■ **Exercise requirements**
Repeat exactly, and only, the lines from the one that contains "3. More parts follow." through the one that contains "return np.minimum.reduce([e, e2, e3, e4, e5, e6, e7])", both ends included.

[Rows from a dataset of clips and code]
◇ ◇ ◇ ◇
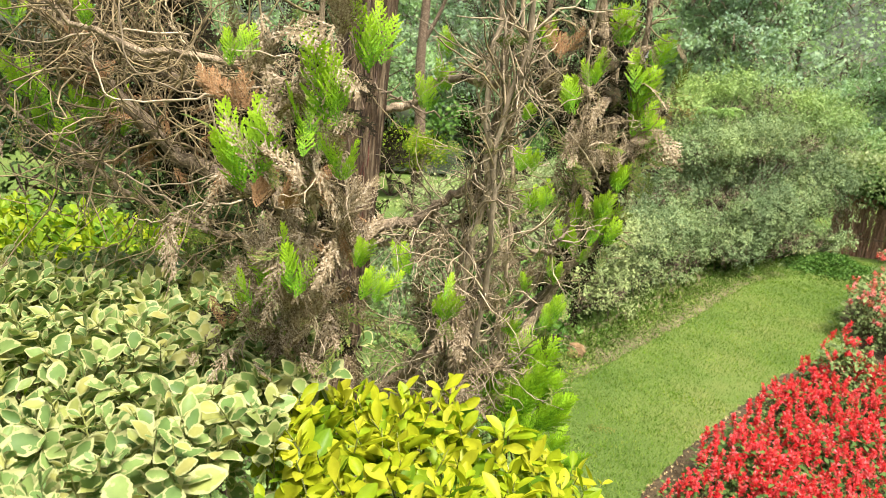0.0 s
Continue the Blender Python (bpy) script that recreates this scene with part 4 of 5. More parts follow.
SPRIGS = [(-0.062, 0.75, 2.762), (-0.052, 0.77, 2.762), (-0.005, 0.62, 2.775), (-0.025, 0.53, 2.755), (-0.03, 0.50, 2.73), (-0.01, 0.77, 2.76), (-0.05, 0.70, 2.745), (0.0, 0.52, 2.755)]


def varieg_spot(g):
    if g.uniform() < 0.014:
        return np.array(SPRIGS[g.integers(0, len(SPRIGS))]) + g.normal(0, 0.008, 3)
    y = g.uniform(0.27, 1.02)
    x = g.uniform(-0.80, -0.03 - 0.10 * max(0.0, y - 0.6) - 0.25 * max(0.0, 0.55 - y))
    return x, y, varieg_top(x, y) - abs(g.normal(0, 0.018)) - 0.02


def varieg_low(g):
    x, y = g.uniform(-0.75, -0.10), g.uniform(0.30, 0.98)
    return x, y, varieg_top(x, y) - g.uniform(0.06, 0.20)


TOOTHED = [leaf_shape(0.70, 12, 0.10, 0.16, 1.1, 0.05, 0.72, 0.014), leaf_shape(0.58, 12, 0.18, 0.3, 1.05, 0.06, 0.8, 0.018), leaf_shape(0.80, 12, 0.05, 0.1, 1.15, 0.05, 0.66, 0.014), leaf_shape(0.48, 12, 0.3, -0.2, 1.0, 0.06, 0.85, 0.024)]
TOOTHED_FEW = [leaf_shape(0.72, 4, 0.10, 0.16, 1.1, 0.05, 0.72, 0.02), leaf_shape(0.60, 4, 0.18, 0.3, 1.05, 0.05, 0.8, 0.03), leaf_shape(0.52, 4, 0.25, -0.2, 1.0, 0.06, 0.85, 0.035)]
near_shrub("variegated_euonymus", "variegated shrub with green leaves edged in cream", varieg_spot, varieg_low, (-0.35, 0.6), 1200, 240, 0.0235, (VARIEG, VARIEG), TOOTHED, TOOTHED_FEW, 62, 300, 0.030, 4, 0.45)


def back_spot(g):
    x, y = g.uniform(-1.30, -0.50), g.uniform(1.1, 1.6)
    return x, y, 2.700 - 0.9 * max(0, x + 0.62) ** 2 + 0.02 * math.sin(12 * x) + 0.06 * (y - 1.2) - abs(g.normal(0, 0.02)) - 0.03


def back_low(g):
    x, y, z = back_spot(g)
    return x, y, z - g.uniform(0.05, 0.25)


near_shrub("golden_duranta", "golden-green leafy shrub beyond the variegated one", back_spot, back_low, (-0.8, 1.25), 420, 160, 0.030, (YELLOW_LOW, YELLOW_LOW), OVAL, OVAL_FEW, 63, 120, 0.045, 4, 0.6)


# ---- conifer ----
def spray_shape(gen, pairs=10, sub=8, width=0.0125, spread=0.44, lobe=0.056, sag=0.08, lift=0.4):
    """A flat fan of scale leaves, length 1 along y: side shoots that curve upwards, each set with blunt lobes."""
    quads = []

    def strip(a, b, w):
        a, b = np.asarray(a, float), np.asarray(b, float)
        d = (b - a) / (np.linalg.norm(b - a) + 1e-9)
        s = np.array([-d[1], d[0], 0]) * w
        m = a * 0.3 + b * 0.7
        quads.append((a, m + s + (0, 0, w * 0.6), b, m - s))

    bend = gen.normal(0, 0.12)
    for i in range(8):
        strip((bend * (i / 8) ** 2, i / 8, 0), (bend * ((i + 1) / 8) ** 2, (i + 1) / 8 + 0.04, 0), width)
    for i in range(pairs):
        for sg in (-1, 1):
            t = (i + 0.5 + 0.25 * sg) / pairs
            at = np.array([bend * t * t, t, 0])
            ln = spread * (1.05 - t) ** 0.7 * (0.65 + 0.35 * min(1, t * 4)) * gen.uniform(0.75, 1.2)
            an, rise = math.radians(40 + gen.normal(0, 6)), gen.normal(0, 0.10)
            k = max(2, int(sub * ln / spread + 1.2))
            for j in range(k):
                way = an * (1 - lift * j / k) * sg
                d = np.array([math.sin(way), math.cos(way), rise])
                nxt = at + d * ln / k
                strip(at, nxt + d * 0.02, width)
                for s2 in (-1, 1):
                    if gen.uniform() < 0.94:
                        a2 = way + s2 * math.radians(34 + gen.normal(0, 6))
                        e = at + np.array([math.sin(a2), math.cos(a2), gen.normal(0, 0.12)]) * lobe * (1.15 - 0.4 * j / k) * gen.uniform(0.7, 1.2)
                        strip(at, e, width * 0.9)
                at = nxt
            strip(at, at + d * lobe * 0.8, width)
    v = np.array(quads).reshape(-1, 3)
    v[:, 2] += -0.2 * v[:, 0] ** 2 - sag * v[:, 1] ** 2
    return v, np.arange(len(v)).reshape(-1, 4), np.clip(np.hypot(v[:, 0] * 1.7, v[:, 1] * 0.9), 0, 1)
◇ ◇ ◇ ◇
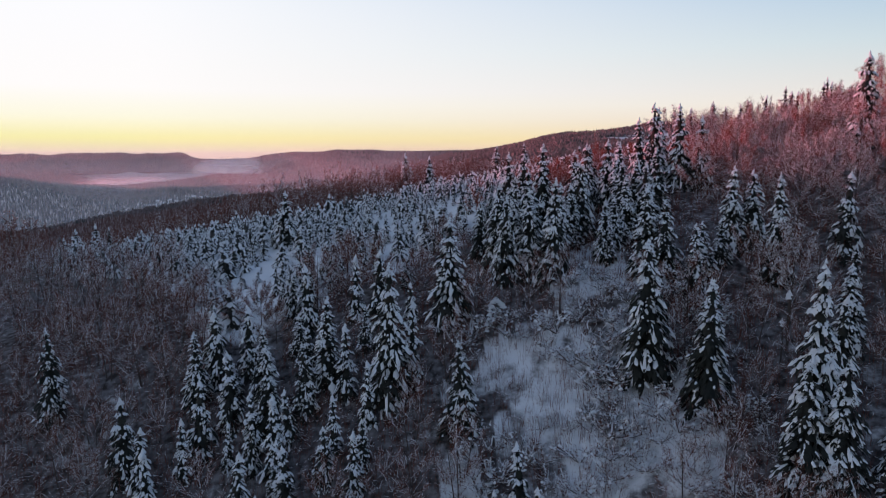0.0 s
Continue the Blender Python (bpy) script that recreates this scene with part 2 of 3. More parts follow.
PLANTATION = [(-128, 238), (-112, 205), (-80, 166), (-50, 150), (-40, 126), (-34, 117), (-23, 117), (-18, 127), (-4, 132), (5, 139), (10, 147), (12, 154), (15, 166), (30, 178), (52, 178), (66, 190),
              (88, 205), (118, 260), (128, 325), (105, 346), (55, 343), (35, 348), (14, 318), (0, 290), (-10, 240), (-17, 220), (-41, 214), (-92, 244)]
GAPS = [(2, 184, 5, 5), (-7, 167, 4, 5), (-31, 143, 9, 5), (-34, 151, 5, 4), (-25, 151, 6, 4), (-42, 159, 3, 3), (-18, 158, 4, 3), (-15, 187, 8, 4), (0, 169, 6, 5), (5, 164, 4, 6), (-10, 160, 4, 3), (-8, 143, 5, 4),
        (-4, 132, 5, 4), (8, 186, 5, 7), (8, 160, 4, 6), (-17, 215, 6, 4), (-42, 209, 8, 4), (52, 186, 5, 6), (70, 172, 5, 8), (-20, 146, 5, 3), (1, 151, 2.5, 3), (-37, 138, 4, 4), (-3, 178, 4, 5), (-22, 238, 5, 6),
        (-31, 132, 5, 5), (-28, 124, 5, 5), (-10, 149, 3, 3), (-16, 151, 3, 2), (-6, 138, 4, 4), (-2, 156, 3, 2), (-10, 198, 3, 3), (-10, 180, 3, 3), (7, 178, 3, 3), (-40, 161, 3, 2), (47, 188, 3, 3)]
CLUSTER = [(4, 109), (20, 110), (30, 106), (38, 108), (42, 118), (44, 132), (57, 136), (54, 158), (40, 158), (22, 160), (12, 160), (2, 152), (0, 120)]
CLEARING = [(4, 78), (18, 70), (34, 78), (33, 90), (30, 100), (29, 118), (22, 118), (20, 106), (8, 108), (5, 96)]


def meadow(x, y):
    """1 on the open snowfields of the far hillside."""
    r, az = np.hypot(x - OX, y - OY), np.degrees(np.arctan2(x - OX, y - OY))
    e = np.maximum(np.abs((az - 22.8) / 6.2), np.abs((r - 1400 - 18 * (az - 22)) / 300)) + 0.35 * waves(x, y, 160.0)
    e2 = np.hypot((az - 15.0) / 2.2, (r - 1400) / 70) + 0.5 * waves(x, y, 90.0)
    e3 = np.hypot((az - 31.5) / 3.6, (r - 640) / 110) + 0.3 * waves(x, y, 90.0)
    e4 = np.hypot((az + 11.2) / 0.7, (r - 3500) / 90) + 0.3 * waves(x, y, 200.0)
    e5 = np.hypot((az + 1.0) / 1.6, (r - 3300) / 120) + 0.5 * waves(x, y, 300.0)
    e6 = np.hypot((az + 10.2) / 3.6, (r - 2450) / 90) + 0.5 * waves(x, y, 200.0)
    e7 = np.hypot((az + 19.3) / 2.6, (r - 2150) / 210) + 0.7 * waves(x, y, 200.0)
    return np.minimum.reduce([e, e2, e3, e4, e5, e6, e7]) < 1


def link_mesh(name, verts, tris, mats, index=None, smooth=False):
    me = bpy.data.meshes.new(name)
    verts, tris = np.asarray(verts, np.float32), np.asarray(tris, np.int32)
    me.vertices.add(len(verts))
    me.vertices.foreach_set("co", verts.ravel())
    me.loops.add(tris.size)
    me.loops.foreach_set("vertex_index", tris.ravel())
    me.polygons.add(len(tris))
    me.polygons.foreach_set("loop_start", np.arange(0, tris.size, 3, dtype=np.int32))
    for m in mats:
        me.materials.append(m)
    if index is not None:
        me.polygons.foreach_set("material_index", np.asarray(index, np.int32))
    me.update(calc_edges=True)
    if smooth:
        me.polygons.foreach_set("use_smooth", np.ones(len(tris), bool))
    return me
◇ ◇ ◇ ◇
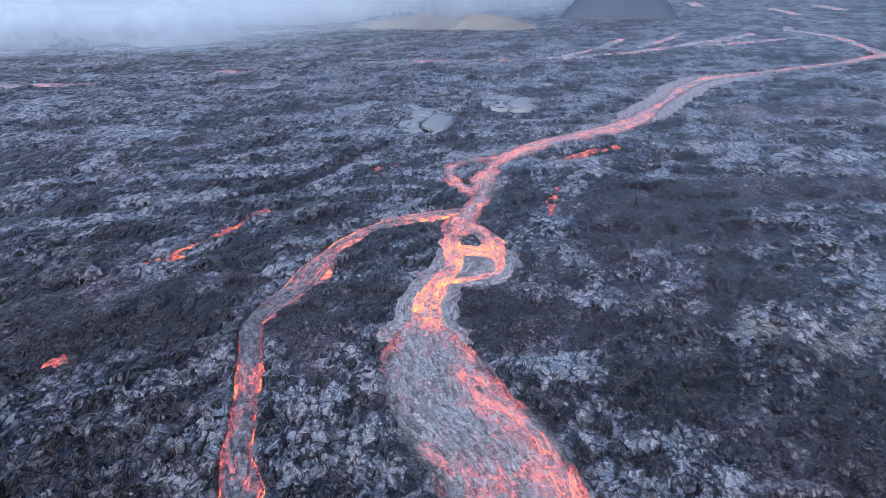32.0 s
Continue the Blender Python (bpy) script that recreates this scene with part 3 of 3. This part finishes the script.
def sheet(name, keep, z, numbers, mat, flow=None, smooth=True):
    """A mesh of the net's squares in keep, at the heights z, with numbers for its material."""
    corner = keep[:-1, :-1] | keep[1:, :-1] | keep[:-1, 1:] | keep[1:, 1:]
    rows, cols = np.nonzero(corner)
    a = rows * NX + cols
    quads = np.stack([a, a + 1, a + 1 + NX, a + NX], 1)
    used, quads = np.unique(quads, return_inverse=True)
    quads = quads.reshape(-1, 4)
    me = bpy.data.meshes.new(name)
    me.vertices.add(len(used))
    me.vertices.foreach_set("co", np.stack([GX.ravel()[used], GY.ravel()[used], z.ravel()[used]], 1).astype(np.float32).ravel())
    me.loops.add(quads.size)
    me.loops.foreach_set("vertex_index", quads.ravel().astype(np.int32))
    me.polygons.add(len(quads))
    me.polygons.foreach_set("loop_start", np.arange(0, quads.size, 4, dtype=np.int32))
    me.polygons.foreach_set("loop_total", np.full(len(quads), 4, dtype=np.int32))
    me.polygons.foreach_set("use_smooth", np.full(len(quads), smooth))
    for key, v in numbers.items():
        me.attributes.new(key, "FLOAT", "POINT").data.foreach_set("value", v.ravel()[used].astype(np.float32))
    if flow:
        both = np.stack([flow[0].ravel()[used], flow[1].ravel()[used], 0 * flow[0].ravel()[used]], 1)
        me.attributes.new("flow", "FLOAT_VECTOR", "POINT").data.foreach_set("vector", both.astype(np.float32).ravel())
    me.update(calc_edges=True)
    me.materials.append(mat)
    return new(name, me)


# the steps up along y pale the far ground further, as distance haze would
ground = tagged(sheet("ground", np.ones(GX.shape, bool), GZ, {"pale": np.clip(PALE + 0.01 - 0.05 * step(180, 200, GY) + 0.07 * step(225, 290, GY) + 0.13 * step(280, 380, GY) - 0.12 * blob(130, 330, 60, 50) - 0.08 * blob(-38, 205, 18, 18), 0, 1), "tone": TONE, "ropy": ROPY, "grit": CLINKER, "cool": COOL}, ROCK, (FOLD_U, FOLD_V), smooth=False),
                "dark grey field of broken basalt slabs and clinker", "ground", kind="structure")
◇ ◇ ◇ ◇
■ **Result**
Continue the Blender Python (bpy) script that recreates this scene with part 2 of 3. More parts follow.
PLANTATION = [(-128, 238), (-112, 205), (-80, 166), (-50, 150), (-40, 126), (-34, 117), (-23, 117), (-18, 127), (-4, 132), (5, 139), (10, 147), (12, 154), (15, 166), (30, 178), (52, 178), (66, 190),
              (88, 205), (118, 260), (128, 325), (105, 346), (55, 343), (35, 348), (14, 318), (0, 290), (-10, 240), (-17, 220), (-41, 214), (-92, 244)]
GAPS = [(2, 184, 5, 5), (-7, 167, 4, 5), (-31, 143, 9, 5), (-34, 151, 5, 4), (-25, 151, 6, 4), (-42, 159, 3, 3), (-18, 158, 4, 3), (-15, 187, 8, 4), (0, 169, 6, 5), (5, 164, 4, 6), (-10, 160, 4, 3), (-8, 143, 5, 4),
        (-4, 132, 5, 4), (8, 186, 5, 7), (8, 160, 4, 6), (-17, 215, 6, 4), (-42, 209, 8, 4), (52, 186, 5, 6), (70, 172, 5, 8), (-20, 146, 5, 3), (1, 151, 2.5, 3), (-37, 138, 4, 4), (-3, 178, 4, 5), (-22, 238, 5, 6),
        (-31, 132, 5, 5), (-28, 124, 5, 5), (-10, 149, 3, 3), (-16, 151, 3, 2), (-6, 138, 4, 4), (-2, 156, 3, 2), (-10, 198, 3, 3), (-10, 180, 3, 3), (7, 178, 3, 3), (-40, 161, 3, 2), (47, 188, 3, 3)]
CLUSTER = [(4, 109), (20, 110), (30, 106), (38, 108), (42, 118), (44, 132), (57, 136), (54, 158), (40, 158), (22, 160), (12, 160), (2, 152), (0, 120)]
CLEARING = [(4, 78), (18, 70), (34, 78), (33, 90), (30, 100), (29, 118), (22, 118), (20, 106), (8, 108), (5, 96)]


def meadow(x, y):
    """1 on the open snowfields of the far hillside."""
    r, az = np.hypot(x - OX, y - OY), np.degrees(np.arctan2(x - OX, y - OY))
    e = np.maximum(np.abs((az - 22.8) / 6.2), np.abs((r - 1400 - 18 * (az - 22)) / 300)) + 0.35 * waves(x, y, 160.0)
    e2 = np.hypot((az - 15.0) / 2.2, (r - 1400) / 70) + 0.5 * waves(x, y, 90.0)
    e3 = np.hypot((az - 31.5) / 3.6, (r - 640) / 110) + 0.3 * waves(x, y, 90.0)
    e4 = np.hypot((az + 11.2) / 0.7, (r - 3500) / 90) + 0.3 * waves(x, y, 200.0)
    e5 = np.hypot((az + 1.0) / 1.6, (r - 3300) / 120) + 0.5 * waves(x, y, 300.0)
    e6 = np.hypot((az + 10.2) / 3.6, (r - 2450) / 90) + 0.5 * waves(x, y, 200.0)
    e7 = np.hypot((az + 19.3) / 2.6, (r - 2150) / 210) + 0.7 * waves(x, y, 200.0)
    return np.minimum.reduce([e, e2, e3, e4, e5, e6, e7]) < 1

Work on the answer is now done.